--- start of DATA FOR PROCESSING ---
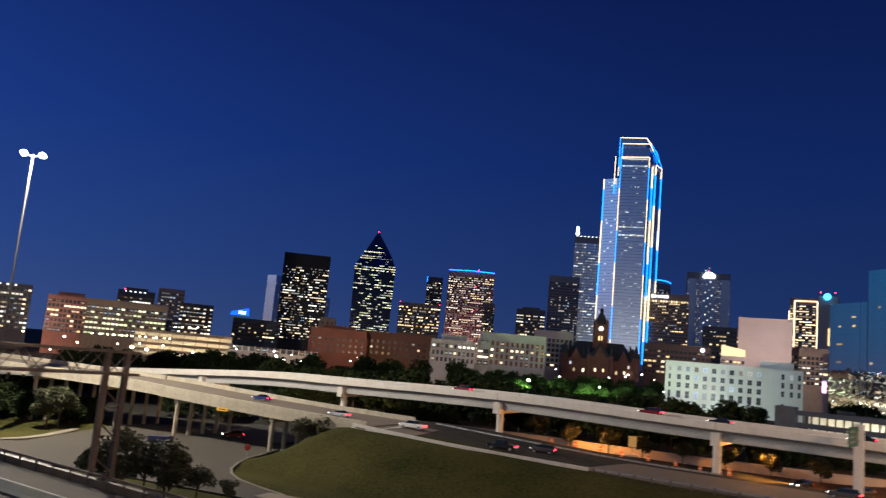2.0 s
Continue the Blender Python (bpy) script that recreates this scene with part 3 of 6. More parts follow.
--- end of DATA FOR PROCESSING ---
--- start of DATA FOR PROCESSING ---
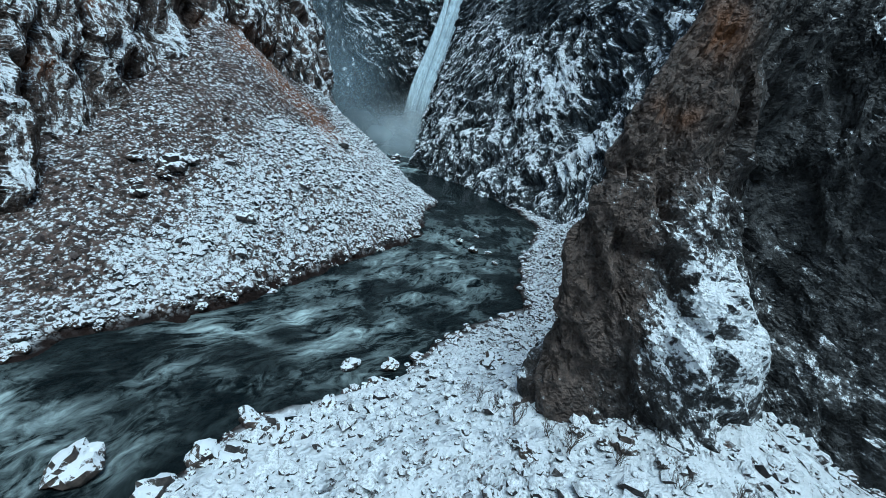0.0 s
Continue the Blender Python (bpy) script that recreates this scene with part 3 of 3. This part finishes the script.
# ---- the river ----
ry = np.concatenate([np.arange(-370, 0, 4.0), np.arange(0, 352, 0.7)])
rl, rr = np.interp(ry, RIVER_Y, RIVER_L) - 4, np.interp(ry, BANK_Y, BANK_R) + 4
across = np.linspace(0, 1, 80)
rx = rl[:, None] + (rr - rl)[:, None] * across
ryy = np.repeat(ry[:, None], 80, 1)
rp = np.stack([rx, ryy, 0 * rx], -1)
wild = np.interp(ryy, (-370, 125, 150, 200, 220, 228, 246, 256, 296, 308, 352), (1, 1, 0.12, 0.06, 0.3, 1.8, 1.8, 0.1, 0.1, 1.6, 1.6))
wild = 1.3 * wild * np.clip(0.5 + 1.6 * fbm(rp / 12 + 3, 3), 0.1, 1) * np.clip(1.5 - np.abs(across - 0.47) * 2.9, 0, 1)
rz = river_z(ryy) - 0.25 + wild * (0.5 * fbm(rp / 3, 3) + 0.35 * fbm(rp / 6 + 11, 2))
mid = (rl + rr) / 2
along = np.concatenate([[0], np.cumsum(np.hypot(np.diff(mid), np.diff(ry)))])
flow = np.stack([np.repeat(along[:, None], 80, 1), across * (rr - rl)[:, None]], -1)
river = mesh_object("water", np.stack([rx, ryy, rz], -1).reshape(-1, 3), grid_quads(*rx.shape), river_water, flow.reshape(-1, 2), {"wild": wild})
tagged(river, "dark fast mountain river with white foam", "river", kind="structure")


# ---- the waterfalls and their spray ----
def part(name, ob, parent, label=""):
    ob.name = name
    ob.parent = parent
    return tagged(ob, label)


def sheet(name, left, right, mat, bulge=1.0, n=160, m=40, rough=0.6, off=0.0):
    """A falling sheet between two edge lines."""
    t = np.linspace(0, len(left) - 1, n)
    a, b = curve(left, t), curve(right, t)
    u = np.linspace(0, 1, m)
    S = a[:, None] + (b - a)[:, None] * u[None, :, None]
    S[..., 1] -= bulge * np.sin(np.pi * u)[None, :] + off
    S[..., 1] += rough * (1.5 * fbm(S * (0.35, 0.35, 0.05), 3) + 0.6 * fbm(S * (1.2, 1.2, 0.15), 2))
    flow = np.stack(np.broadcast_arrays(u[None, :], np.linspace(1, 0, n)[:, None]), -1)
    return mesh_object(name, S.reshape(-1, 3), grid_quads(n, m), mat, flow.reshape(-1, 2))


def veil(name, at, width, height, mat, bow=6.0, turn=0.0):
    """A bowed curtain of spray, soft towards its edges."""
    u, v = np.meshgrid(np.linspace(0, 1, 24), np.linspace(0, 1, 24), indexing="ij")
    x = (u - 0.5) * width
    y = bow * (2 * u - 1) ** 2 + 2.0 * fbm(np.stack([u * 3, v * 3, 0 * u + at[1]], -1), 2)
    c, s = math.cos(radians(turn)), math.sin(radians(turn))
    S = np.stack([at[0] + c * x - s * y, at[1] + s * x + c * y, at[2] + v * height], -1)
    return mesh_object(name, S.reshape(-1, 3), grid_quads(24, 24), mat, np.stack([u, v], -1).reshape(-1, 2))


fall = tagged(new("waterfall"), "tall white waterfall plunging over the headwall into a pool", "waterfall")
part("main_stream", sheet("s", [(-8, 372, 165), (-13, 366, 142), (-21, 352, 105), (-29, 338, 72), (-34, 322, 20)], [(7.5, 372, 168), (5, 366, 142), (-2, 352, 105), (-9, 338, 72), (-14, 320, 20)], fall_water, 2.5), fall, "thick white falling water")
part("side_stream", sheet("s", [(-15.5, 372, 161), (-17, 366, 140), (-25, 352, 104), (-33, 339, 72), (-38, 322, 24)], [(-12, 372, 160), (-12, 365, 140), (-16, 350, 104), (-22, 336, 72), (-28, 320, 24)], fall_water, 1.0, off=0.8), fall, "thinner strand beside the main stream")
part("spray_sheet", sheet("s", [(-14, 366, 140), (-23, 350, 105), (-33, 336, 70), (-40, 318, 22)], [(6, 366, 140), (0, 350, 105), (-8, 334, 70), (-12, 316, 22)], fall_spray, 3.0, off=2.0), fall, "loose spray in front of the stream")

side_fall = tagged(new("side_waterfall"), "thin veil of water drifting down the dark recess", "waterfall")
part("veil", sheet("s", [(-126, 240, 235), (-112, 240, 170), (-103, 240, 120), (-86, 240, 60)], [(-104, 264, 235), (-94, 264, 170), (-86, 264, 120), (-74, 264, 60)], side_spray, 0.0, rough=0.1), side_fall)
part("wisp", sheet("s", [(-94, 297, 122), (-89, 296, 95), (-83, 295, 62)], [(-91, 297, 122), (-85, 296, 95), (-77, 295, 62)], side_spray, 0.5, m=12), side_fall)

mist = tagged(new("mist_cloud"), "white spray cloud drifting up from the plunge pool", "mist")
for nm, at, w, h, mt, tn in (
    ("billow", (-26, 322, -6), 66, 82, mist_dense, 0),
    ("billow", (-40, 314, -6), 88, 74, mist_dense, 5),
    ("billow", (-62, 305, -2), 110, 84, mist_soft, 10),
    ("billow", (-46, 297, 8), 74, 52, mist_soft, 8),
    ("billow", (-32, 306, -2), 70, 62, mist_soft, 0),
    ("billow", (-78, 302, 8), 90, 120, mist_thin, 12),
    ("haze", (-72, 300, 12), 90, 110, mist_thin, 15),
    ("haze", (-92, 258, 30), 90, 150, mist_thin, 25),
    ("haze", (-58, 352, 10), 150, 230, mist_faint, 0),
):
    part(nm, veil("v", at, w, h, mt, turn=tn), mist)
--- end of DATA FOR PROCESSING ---
--- start of DATA FOR PROCESSING ---
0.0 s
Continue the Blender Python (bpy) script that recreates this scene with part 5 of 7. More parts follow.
--- end of DATA FOR PROCESSING ---
_WORK TO COMPLETE_
Count how many lines include the string "Blender". Nothing but the number is needed.

_ANSWER FOR THE TASK_
3